A novel nanocomposite based zeolite for efficient remediation of Cd- contaminated industrial wastewater

Abstract

Abstract The nanostructured water treatment residuals (nWTR) were obtained through ball milling of bulk water treatment residuals (WTR) and then coated with zeolite (Ze). The prepared nanocomposite (Ze-nWTR) was characterized before and after Cd adsorption using SEM-EDX, XRD and FTIR analyses. Cadmium adsorption study was conducted in batch system at various conditions of solution pH, coexist competing ions, sorbent dose, temperature and contact time. Langmuir and power function models well fitted to Cd adsorption equilibrium and kinetic data respectively. The maximum adsorption capacity (qmax) value of the nanocomposite (147.9 mgg-1) was 3 and 5.9 times higher than those of nWTR and Zeolite sorbents, respectively.

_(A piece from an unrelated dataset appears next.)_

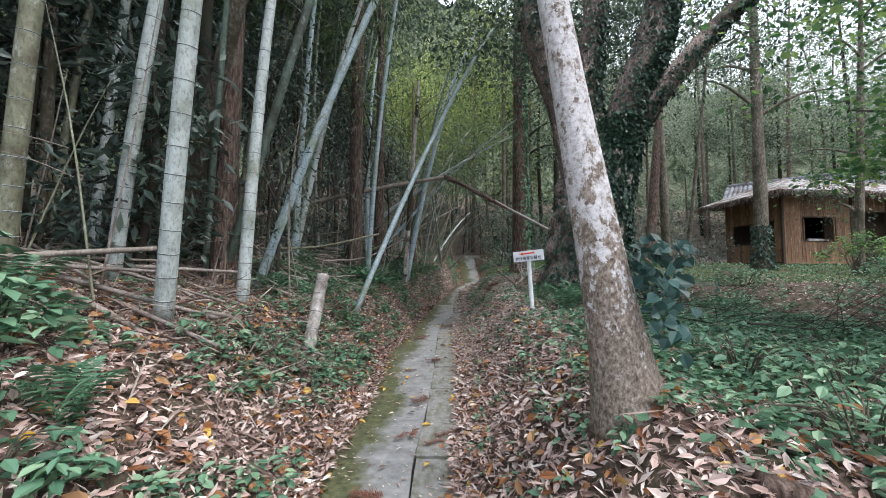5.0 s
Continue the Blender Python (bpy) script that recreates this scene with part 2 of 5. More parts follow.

Increasing temperature from 287K to 307K caused increasing in qmax value from 147.9 mgg-1 to 270 mgg-1. The pH of point of zero charge (pHzpc) for nanocomposite was 7.2. Thermodynamic Parameters of Cd adsorption by nanocomposite were calculated at different initial Cd concentration and pH values. The high value range of ΔH° (123292 − 18600 J mol− 1) for Cd adsorption on nanocomposite reflects different forces governing the adsorption reaction. Furthermore, FTIR, XRD, and EDX analysis confirmed that combination reactions (nonspecific/specific interaction) are responsible for Cd adsorption on the nanocomposite. The reusability study revealed that (Ze-nWTR) nanocomposite could be reused effectively for up to 6 consecutive cycles. The results from this study confirmed the nanocomposite excellent removal ability (98%) of Cd from industrial wastewater.